Les moais sont des monuments représentant les ancêtres.
Chaque tribu et chaque période possède son style propre
du VI au XVII siècle, après on passe directement au
18ème classique français... L’île était
partagée comme un camembert pour que chaque tribu possède
un accès à la mer. Le système a tellement bien
fonctionné que l’île a fini par souffrir de surpopulation.
Guerres tribales, arrivée de grandes oreilles plus développés
que les petites oreilles, moais renversés pour bien montrer
qui été le vaincu, rapts péruviens pour alimenter
les mines, varioles des survivants ramenés sur l’île, évangélisation… Décadence
et « apports » extérieurs, il ne resta bientôt
plus que quelques vrais Pascuans, incultes, incapables de lire l’écriture
de leurs ancêtres. Ne reste plus que les moais, dont la plupart
sont face contre terre et quelques plaques d’écriture
sur bois, illisibles, au musée.
Les statues sont très belles. Manque les yeux de corail blanc à pupille
colorées. Les styles apparaissent rapidement quand on les
observe attentivement. Au bord de la plage, Nau Nau possède
un dizaine de moais très graphiques et bien alignés.
Ils ont été préservés de l’érosion
car ensevelis sous le sable. Un autre moai, très différent,
qui ressemble à un Valdivia (et revoilà les fameux
Valdivia, nous avons téléphoné à Quito
il y a quelques jours…) domine à quelques mètres
de là. Ature Huki, a été relevé par l’expédition
Kontiki du Norvégien qui voulait prouver que les habitants
de l’île venaient du continent sud-américain,
descendants des Incas. Il est venu en radeau de balsa depuis les
côtes du Chili, mais l’ADN a été plus fort
que lui. Les Pascuans sont bien des Polynésiens. Il faut toujours
faire confiance à la tradition orale…
Nous continuons notre tour turistico-culturel. Deuxième et
dernière plage de l’île, Ovahe, au magnifique
sable rose. Un peu plus loin, Pito, le nombril de l’île.
Grosse pierre parfaitement ronde sortie du fond de la mer, posée à quelques
mètres des rochers et des vagues. Beaucoup de succès
auprès des enfants. Tongariki, le plus grand site de l’île,
en cours de restauration, avec quelques barres de métal pour
soutenir et deux statues recouvertes de cubes de bâches en
plastic bleu. La lumière est terrible pour les photos. Il
faudra revenir à un moment plus favorable. Les enfants sont
au bout du rouleau après la folle nuit d’ivresse d’hier.
Nous déjeunons sous les eucalyptus de la carrière.

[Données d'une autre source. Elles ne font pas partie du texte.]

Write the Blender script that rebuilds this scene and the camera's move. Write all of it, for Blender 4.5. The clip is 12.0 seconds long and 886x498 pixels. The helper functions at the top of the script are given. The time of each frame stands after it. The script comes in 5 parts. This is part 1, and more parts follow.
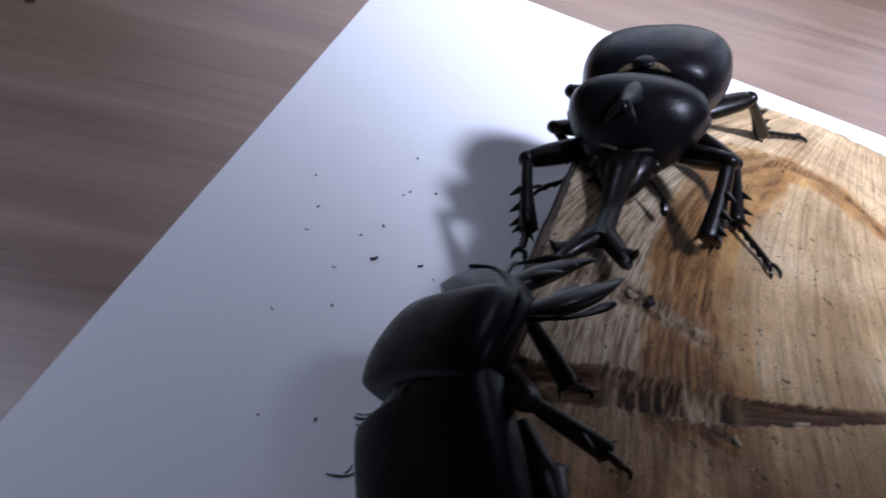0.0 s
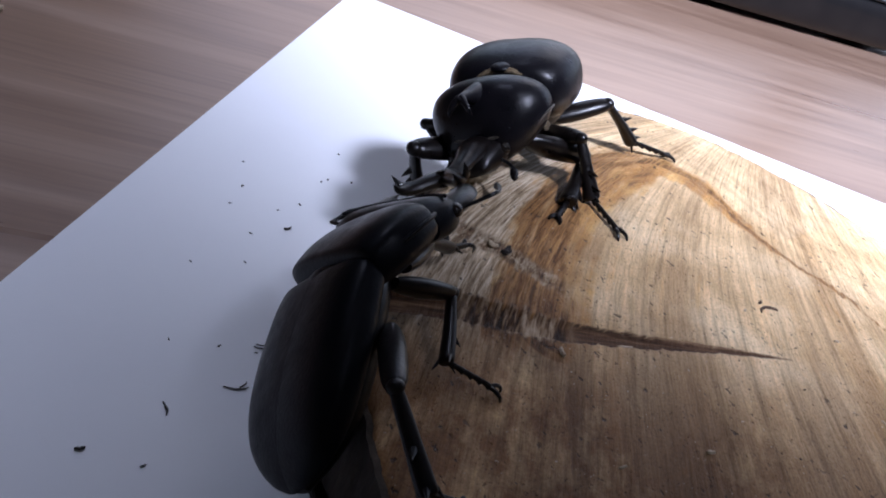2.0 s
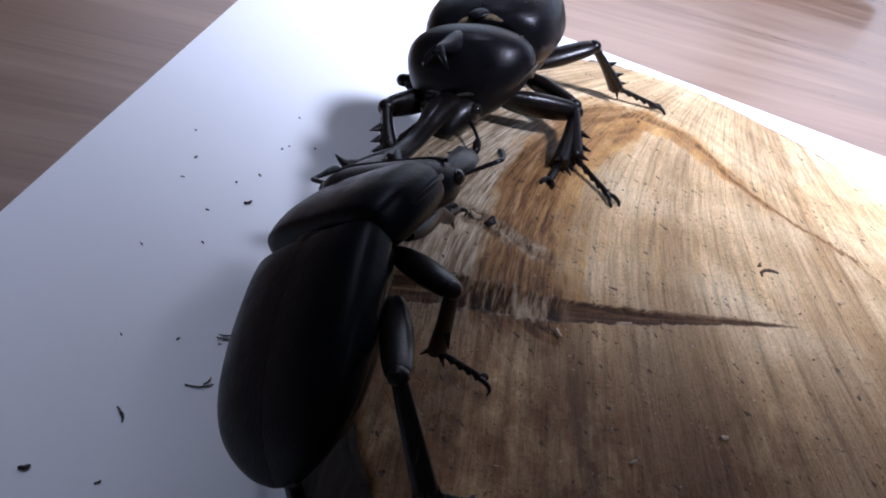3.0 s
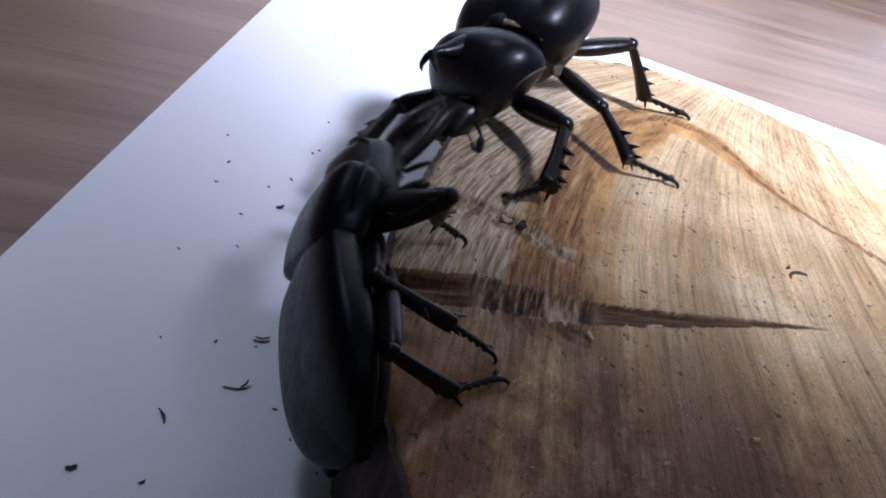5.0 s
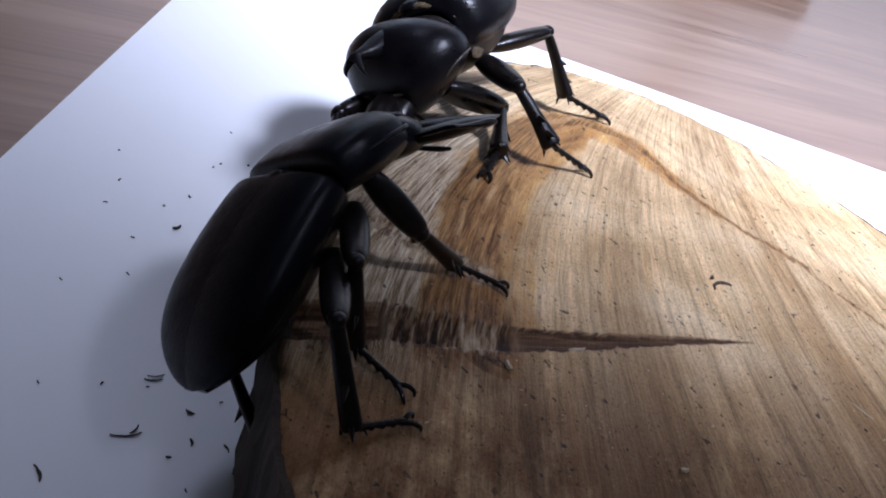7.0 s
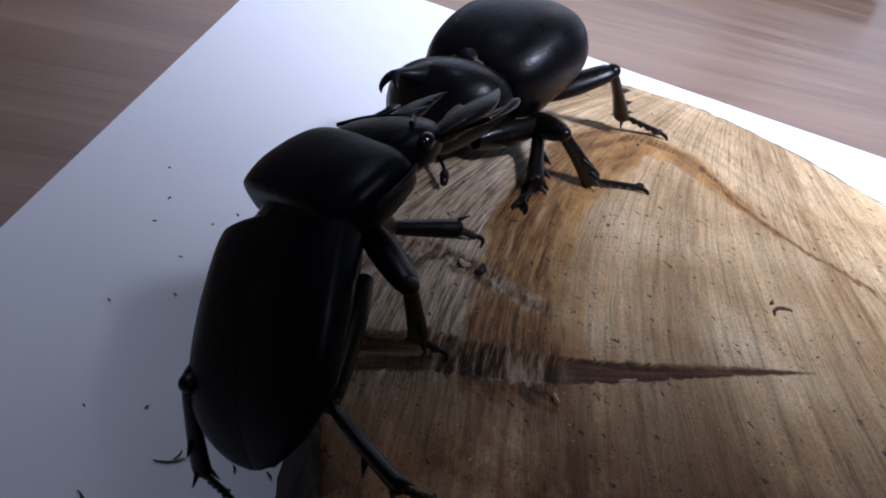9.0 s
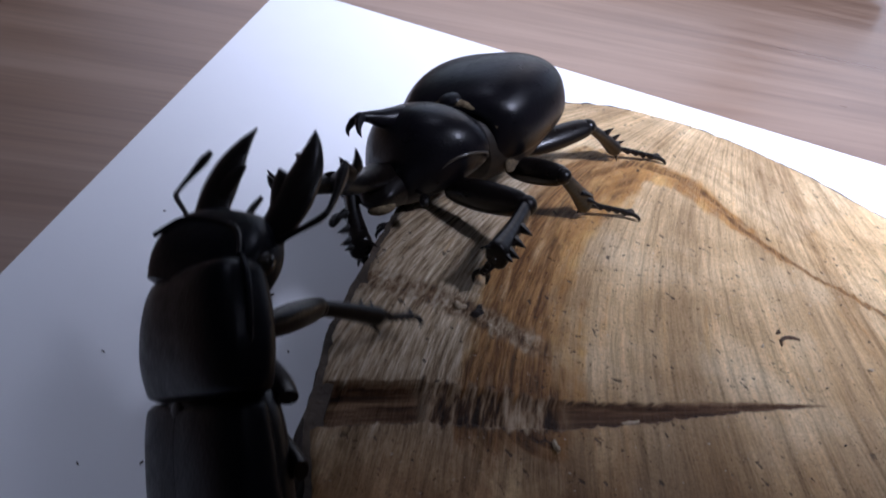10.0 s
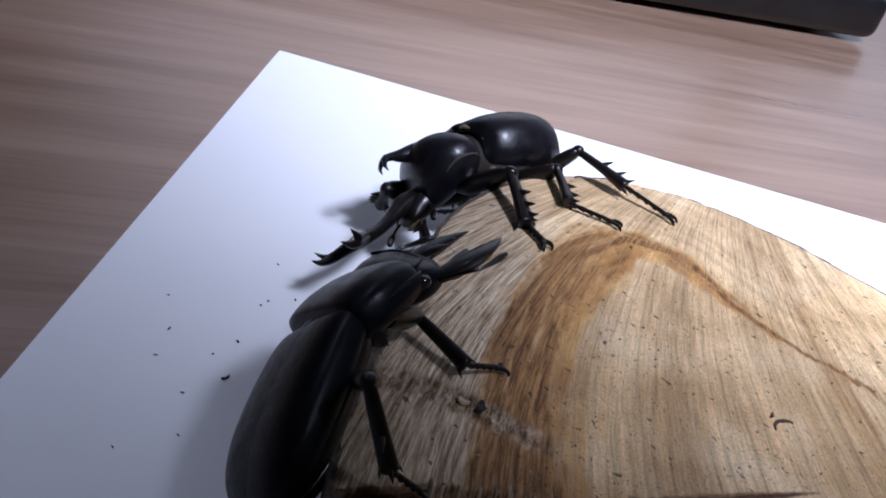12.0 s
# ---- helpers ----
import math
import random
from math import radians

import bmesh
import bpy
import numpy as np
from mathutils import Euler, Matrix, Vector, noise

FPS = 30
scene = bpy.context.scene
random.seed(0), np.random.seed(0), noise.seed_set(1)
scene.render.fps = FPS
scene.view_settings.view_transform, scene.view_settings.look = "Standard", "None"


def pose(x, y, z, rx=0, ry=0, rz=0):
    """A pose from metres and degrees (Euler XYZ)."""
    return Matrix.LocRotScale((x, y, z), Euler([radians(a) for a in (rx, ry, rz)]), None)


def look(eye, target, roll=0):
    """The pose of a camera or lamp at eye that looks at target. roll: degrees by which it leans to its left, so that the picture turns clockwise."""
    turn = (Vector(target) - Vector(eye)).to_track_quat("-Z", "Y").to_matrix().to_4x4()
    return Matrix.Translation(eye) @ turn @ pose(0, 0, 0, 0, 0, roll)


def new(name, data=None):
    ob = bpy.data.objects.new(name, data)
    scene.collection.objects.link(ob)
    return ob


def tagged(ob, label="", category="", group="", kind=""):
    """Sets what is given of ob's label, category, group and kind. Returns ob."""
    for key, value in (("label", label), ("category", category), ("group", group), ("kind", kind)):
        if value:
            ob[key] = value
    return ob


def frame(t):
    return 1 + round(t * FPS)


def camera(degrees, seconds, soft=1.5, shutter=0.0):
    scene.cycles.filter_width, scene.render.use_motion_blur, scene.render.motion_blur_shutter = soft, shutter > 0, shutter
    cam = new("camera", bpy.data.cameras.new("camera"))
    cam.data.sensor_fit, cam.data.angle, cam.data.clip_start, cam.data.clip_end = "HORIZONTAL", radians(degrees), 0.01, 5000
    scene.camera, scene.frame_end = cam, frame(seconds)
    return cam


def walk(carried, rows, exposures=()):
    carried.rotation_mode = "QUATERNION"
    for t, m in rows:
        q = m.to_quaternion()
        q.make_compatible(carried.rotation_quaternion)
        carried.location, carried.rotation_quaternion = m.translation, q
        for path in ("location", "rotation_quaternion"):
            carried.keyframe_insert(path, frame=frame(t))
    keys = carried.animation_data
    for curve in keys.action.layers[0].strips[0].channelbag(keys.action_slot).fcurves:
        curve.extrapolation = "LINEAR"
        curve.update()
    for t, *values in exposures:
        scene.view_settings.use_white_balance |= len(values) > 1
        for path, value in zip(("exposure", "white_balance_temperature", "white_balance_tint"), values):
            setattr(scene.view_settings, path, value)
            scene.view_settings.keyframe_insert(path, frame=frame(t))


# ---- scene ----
cam = camera(53.71, 12.0, soft=1.9, shutter=0.6)
PATH = [
    (0, (-0.01582, 0.00618, 0.09217), (0.01326, 0.12417, 0.00423), 20.61),
    (0.5, (-0.01158, 0.00028, 0.09566), (0.01867, 0.11895, 0.00904), 21.75),
    (1, (-0.00819, -0.01693, 0.10357), (0.01817, 0.10119, 0.01496), 19.86),
    (1.5, (0.00085, -0.01719, 0.09407), (0.03461, 0.10363, 0.01182), 22.73),
    (2, (-0.00227, -0.02100, 0.09556), (0.02770, 0.10316, 0.01691), 21.41),
    (2.5, (-0.00208, -0.00945, 0.09008), (0.03446, 0.10839, 0.00477), 22.36),
    (3, (-0.00265, -0.00906, 0.09083), (0.03515, 0.10999, 0.00777), 21.51),
    (4.8, (-0.00532, -0.00856, 0.09079), (0.03217, 0.10998, 0.00686), 21.51),
    (5, (-0.00500, -0.00997, 0.09202), (0.02968, 0.10917, 0.00773), 20.56),
    (5.5, (0.00004, 0.00010, 0.09029), (0.04432, 0.11726, 0.00775), 21.23),
    (6, (-0.00002, -0.00008, 0.09158), (0.04324, 0.11743, 0.00900), 20.76),
    (6.5, (-0.00033, 0.00050, 0.09100), (0.04480, 0.11701, 0.00801), 21.60),
    (7, (-0.00086, -0.00117, 0.09089), (0.04549, 0.11613, 0.00970), 21.82),
    (7.5, (-0.00062, -0.00202, 0.09251), (0.04372, 0.11680, 0.01241), 20.80),
    (9.3, (0.00130, 0.00409, 0.09181), (0.03805, 0.12281, 0.00781), 19.78),
    (9.5, (0.00259, 0.00485, 0.09146), (0.03902, 0.12428, 0.00833), 19.32),
    (10, (0.00292, 0.00642, 0.09452), (0.03772, 0.12682, 0.01211), 17.26),
    (10.2, (0.00145, 0.00888, 0.09536), (0.03763, 0.12914, 0.01333), 17.47),
    (10.5, (0.00197, 0.01286, 0.09613), (0.03711, 0.13198, 0.01201), 17.03),
    (11, (0.00056, 0.01076, 0.10263), (0.03535, 0.13154, 0.02076), 17.10),
    (11.5, (0.00024, 0.00817, 0.10332), (0.03485, 0.13062, 0.02389), 17.17),
    (12, (-0.00087, 0.00934, 0.10381), (0.03502, 0.13220, 0.02561), 16.55),
]
EXPOSURES = [(t, stops, 5690, 14) for t, stops in ((0, 0.08), (0.8, 0.28), (2.8, 0.44), (5.2, 0.50), (6.0, 0.32), (7.7, 0.30), (9.3, -0.24), (10.0, -0.1), (10.5, -0.15), (11.0, -0.1), (12.0, -0.08))]
walk(cam, [(t, look(eye, target, roll)) for t, eye, target, roll in PATH], exposures=EXPOSURES)

# ---- light: overcast daylight from a window, one lamp beside the camera, an added fill ----
MM = 0.001
world = bpy.data.worlds.new("world")
scene.world = world
world.use_nodes = True
world_nodes, world_links = world.node_tree.nodes, world.node_tree.links
sky = world_nodes.new("ShaderNodeTexSky")
sky.sky_type, sky.sun_disc = "NISHITA", False
sky.sun_elevation, sky.sun_rotation = radians(35), radians(20)
world_nodes["Background"].inputs["Strength"].default_value = 0.06
world_links.new(sky.outputs["Color"], world_nodes["Background"].inputs["Color"])


def lamp(name, kind, power, colour, matrix):
    data = bpy.data.lights.new(name, kind)
    data.energy, data.color = power, colour
    ob = new(name, data)
    ob.matrix_world = matrix
    return data


# the desk lamp, out of view to the right of the camera; its cone is narrowed to imitate shade over the near part of the
# log
desk = lamp("desk_light", "SPOT", 46.0, (0.87, 0.88, 1.0), look((0.245, -0.085, 0.56), (0.27, 0.45, 0.0)))
desk.shadow_soft_size, desk.spot_size, desk.spot_blend = 0.055, radians(70.8), 0.8
# an added narrow spot with no known source, brightening the paper left of the log
fill_spot = lamp("fill_light", "SPOT", 9.5, (0.82, 0.84, 1.0), look((-0.26, 0.40, 0.55), (-0.115, 0.115, 0.0)))
fill_spot.shadow_soft_size, fill_spot.spot_size, fill_spot.spot_blend = 0.10, radians(21), 1.0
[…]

La carrière, c’est de là que proviennent tous
les moais. Un cratère de lave, du tuf pas trop dur, « facile » à tailler,
avec des moais à tous les stades de leur élaboration.

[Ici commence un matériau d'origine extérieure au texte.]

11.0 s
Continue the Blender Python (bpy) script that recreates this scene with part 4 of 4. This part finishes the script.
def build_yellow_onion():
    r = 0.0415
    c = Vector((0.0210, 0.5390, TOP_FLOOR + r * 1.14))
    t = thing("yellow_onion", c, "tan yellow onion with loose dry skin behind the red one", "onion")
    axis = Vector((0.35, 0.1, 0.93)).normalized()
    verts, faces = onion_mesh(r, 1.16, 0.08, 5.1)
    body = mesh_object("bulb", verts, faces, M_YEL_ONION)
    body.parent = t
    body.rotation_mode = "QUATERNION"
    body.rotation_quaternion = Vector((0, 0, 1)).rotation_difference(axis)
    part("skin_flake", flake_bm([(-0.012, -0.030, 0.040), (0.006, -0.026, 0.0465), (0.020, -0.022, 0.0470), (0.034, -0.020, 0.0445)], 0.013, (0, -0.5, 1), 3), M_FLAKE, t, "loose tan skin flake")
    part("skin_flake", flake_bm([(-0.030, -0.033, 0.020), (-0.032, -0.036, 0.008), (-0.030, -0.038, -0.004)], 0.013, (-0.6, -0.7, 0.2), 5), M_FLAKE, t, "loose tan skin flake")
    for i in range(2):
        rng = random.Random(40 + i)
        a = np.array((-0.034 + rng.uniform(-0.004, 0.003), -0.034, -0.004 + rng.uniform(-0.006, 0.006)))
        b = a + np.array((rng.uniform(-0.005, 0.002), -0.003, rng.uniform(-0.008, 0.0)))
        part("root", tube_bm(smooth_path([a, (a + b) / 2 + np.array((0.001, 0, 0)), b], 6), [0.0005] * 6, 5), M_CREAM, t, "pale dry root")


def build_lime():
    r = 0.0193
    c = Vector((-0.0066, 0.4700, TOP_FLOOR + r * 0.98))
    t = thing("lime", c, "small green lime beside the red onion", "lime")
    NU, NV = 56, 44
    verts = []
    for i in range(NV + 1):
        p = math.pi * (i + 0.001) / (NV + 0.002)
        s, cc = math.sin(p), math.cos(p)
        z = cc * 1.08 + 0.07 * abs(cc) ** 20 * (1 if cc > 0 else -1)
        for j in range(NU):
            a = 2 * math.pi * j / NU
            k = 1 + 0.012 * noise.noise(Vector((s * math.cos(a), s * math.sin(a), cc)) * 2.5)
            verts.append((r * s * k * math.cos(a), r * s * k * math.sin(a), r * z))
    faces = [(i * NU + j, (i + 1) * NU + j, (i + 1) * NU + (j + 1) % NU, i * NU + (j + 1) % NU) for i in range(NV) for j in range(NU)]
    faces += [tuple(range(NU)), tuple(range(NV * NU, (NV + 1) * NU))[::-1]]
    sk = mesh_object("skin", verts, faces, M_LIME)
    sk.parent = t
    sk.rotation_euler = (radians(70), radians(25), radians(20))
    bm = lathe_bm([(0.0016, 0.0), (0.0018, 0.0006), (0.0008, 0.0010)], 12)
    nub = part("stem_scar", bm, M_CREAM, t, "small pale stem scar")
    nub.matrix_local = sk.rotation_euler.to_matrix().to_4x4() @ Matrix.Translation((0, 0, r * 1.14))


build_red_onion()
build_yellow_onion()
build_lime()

De finis, prêts à être transportés, à ébauche
de forme taillée allongée dans la roche. Différents
styles, des statues à l’extérieur, mais aussi à l’intérieur
du cratère ! Des centaines de statues de 20 à 200 tonnes
chacune. Ils ont dû avoir un problème de transport pour
en laisser autant sur place. Ou bien, chaque tribu commençait
ses travaux et n’avait pas le temps de les terminer avant d’être
déchue par une autre ? Julia et Félix tiennent à monter
tout en haut, à flanc de cratère venté, d’où l’on
aperçoit l’île entière. On peut venir ici
une fois, dix fois ou des années durant. C’est très
beau, pas particulièrement spectaculaire, mais on sent surtout
qu’il reste encore beaucoup de choses à découvrir.

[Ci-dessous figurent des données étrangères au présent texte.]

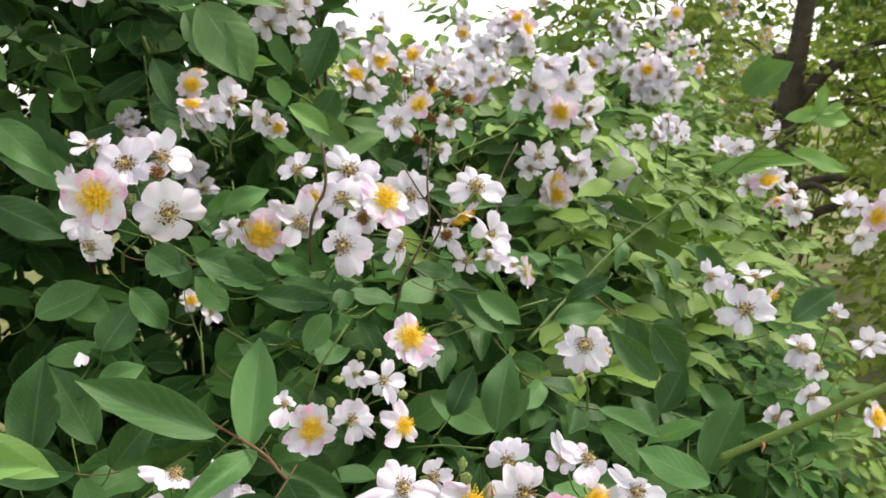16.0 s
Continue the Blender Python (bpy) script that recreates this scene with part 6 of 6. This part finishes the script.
leaf("creeper", (-0.2450, 0.0960, 1.2180), (-0.2540, 0.0950, 1.1970), (0.58, -0.70, 0.42), 0.37)
leaf("creeper", (-0.1590, 0.0680, 1.1380), (-0.1290, 0.0660, 1.1680), (-0.03, -0.75, 0.66), 0.51)
leaf("creeper", (-0.1590, 0.0680, 1.1380), (-0.1930, 0.0850, 1.1860), (0.43, -0.73, 0.52), 0.51)
leaf("creeper", (-0.1590, 0.0680, 1.1380), (-0.1160, 0.0530, 1.1450), (0.05, -0.69, 0.73), 0.51)
leaf("creeper", (-0.1590, 0.0680, 1.1380), (-0.1780, 0.0850, 1.1620), (0.29, -0.71, 0.65), 0.51)
leaf("creeper", (-0.2290, 0.1160, 1.1890), (-0.2070, 0.1160, 1.2070), (0.37, -0.74, 0.56), 0.51)
leaf("creeper", (-0.2290, 0.1160, 1.1890), (-0.2320, 0.1220, 1.2450), (0.44, -0.80, 0.41), 0.51)
leaf("creeper", (-0.2290, 0.1160, 1.1890), (-0.2600, 0.1240, 1.2010), (0.20, -0.81, 0.55), 0.51)
leaf("creeper", (-0.2290, 0.1160, 1.1890), (-0.2080, 0.1230, 1.1700), (0.06, -0.80, 0.60), 0.51)
leaf("creeper", (-0.2780, 0.2310, 1.2490), (-0.2900, 0.2420, 1.2610), (0.30, -0.88, 0.37), 0.46)
leaf("creeper", (-0.2780, 0.2310, 1.2490), (-0.3140, 0.2320, 1.2390), (0.22, -0.85, 0.48), 0.46)
leaf("creeper", (-0.2780, 0.2310, 1.2490), (-0.2640, 0.2250, 1.2390), (0.13, -0.86, 0.49), 0.46)
leaf("creeper", (-0.2780, 0.2310, 1.2490), (-0.2990, 0.2410, 1.2460), (0.17, -0.90, 0.41), 0.46)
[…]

Sur le chemin du retour, nous visitons un dernier site, Vaihu, très
près des vagues qui déferlent. Les statues qui attendent
d’être relevées sont entourées des vestiges
d’un village de cases bateaux (maisons à charpente en
forme de bateau posée à l’envers, directement
sur le sol). Les Pascuans habitaient sous le regard de leurs moais.
Retour du quotidien. Il est trop tard pour faire la sieste. Bain,
dîner, histoire en Espagnol, dodo. Tour du cadran prévu
pour tous les petits. Choupie et Chris mangent, très bien
mais trop et trop tard, chez le Français, à la taverne
du Pêcheur.
La phrase du
jour : "Elle
a combien de jours Emilie (la plus jeune de la famille) ? Quel âge
elle aura quand on va rentrer ? Et tous cas, on ne sait pas du tout à quoi
va elle ressembler quand on rentrera…" Julia.